- Born: Gigi Tang Wing Chi (鄧穎芝) 22 May 1985 (age 41) Hong Kong
- Occupation: Singer
- Years active: 2004–present

Chinese name
- Traditional Chinese: 鄧穎芝
- Simplified Chinese: 邓颖芝

Standard Mandarin
- Hanyu Pinyin: deng4 ying3 zhi1

Yue: Cantonese
- Jyutping: dang6 wing6 zi1
- Musical career
- Also known as: Vangie Tang
- Origin: Hong Kong
- Genres: Cantopop
- Instrument: Singing
- Label: Sony Music

= Vangie Tang =

 Vangie Tang Wing-chi (鄧穎芝, born 22 May 1985) is a Hong Kong singer. She is a top 8 finalist of the 22nd annual New Talent Singing Awards in 2003. She is signed to Sony Music of Hong Kong since 2004.
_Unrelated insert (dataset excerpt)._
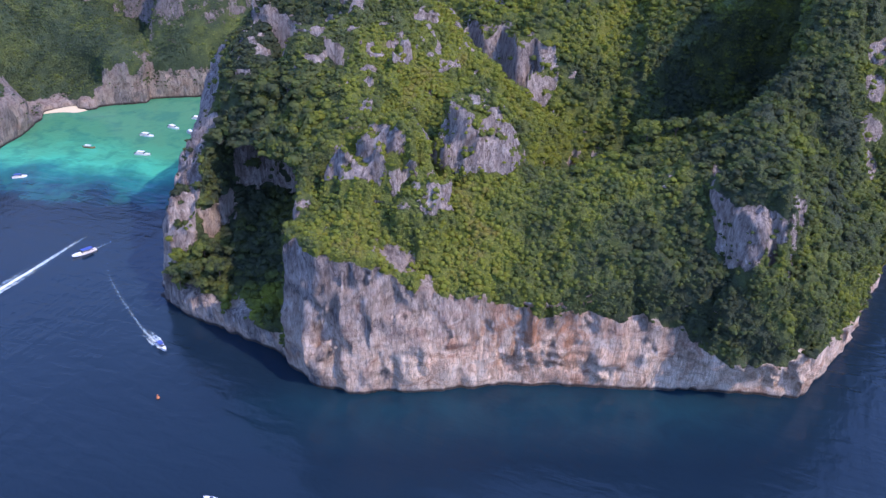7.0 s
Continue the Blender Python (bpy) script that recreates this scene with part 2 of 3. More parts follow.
    lines = k.math("ADD", k.math("MULTIPLY", k.noise(0.17, 2, (1, 0.10, 1), 0.45, 0.3, 6), k.math("MULTIPLY", west, 1.2)), k.math("MULTIPLY", k.noise(0.15, 2, (1, 0.12, 1), 0.45, 0.3, 43), k.math("MULTIPLY", east, 1.0)))
    chop = k.math("ADD", chop, k.math("MULTIPLY", lines, patches))
    # the open sea far out lies calmer
    out = k.n.new("ShaderNodeVectorMath")
    out.operation = "DISTANCE"
    k.l.new(k.co, out.inputs[0])
    out.inputs[1].default_value = (0, 300, 0)
    chop = k.math("MULTIPLY", chop, k.ramp(k.math("DIVIDE", out.outputs["Value"], 2000.0), (0.3, 1.0), (0.6, 0.3), (0.95, 0.05)))
    k.bump(chop, 0.16, 1.5)
    k.bsdf.inputs["IOR"].default_value = 1.33
    return k.done(colour, k.ramp(k.math("DIVIDE", out.outputs["Value"], 2000.0), (0.3, 0.14), (0.95, 0.03)), specular=0.33)


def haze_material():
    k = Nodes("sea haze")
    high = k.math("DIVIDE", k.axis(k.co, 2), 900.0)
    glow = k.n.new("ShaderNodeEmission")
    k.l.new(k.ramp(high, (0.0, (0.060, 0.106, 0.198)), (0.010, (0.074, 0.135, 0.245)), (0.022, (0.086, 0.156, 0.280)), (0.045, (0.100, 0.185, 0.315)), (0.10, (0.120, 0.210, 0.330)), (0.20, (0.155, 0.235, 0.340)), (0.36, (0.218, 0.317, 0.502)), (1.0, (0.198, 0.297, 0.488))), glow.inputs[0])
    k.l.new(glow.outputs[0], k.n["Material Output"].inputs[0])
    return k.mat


def foam_material():
    k = Nodes("foam")
    dense = k.attribute("foam")
    # feathers of spray trail outwards and back from the boat's line
    along, across = k.attribute("along"), k.attribute("across")
    spot = k.n.new("ShaderNodeCombineXYZ")
    k.l.new(k.math("SUBTRACT", along, k.math("MULTIPLY", k.math("ABSOLUTE", across), 0.22)), spot.inputs[0])
    k.l.new(k.math("MULTIPLY", across, 0.38), spot.inputs[1])
    feather = k.n.new("ShaderNodeTexNoise")
    feather.inputs["Scale"].default_value, feather.inputs["Detail"].default_value, feather.inputs["Roughness"].default_value = 0.48, 6.0, 0.68
    k.l.new(spot.outputs[0], feather.inputs["Vector"])
    holes = k.noise(1.3, 6, rough=0.78)
    cover = k.math("ADD", k.math("MULTIPLY", holes, 0.75), k.math("MULTIPLY", feather.outputs["Fac"], 0.60))
    cover = k.math("SUBTRACT", k.math("ADD", cover, dense), 1.07)
    cover = k.math("MULTIPLY", cover, 2.1, True)
    k.bump(holes, 0.8, 0.8)
    mat = k.done(k.mix(k.ramp(dense, (0.28, 0.0), (0.80, 1.0)), (0.24, 0.46, 0.46), (0.84, 0.90, 0.84)), 0.6)
    clear = k.n.new("ShaderNodeBsdfTransparent")
    mixer = k.n.new("ShaderNodeMixShader")
    k.l.new(cover, mixer.inputs[0])
    k.l.new(clear.outputs[0], mixer.inputs[1])
    k.l.new(k.bsdf.outputs[0], mixer.inputs[2])
    k.l.new(mixer.outputs[0], k.n["Material Output"].inputs[0])
    return mat


KARST = karst_material("limestone with shrubs")
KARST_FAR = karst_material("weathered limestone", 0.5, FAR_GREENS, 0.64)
LEAF = leaf_material("jungle leaves", NEAR_GREENS)
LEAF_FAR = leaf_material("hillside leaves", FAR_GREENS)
BARK = plain("bark", (0.16, 0.12, 0.085), 0.9, vary=0.4, scale=3.0)
WATER = water_material()
HAZE = haze_material()
FOAM = foam_material()
SAND = plain("coral sand", (0.56, 0.47, 0.29), 0.95, vary=0.15, scale=0.4)
WHITE = plain("white gelcoat", (0.80, 0.80, 0.78), 0.25, vary=0.06)
BLUE = plain("blue canvas", (0.05, 0.09, 0.30), 0.7, vary=0.2)
DARK = plain("tinted screen", (0.02, 0.025, 0.03), 0.1)
STEEL = plain("steel tube", (0.55, 0.56, 0.58), 0.3, 1.0)
ENGINE = plain("outboard cowl", (0.05, 0.05, 0.055), 0.35)
SEAT = plain("vinyl seat", (0.55, 0.50, 0.42), 0.6)
WOOD = plain("varnished wood", (0.30, 0.16, 0.07), 0.45, vary=0.3)
ORANGE = plain("orange buoy plastic", (0.42, 0.15, 0.06), 0.5)


# ---- mesh helpers ----
def part(name, bm, material, parent=None, label=""):
    data = bpy.data.meshes.new(name)
    bmesh.ops.recalc_face_normals(bm, faces=bm.faces)
    bm.to_mesh(data)
    bm.free()
    data.materials.append(material)
    ob = new(name, data)
    ob.parent = parent
    return tagged(ob, label)


def mesh_of(name, verts, faces, material, smooth=True, **values):
    """One mesh from an array of corners and an array of triangles or quads, with float values per corner."""
    data = bpy.data.meshes.new(name)
    sides = faces.shape[1]
    data.vertices.add(len(verts))
    data.vertices.foreach_set("co", np.ascontiguousarray(verts, np.float32).ravel())
    data.loops.add(faces.size)
    data.loops.foreach_set("vertex_index", np.ascontiguousarray(faces, np.int32).ravel())
    data.polygons.add(len(faces))
    data.polygons.foreach_set("loop_start", np.arange(0, faces.size, sides, dtype=np.int32))
    data.polygons.foreach_set("use_smooth", np.full(len(faces), smooth))
    for key, value in values.items():
        data.attributes.new(key, "FLOAT", "POINT").data.foreach_set("value", np.ascontiguousarray(value, np.float32))
    data.update(calc_edges=True)
    data.materials.append(material)
    return new(name, data)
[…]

She entered the 2003 International Chinese New Talent Singing Championship – Hong Kong Regional Finals and became a top 8 finalist. Afterwards, her talents were discovered by C C To (杜自持), and under his tutelage, she was signed to Sony Music.

Her debut album Glass Shoes was released on 3 December 2004. Her second album V2 was released on 8 December 2005. Her third album Summer Never Ends was released in October 2007.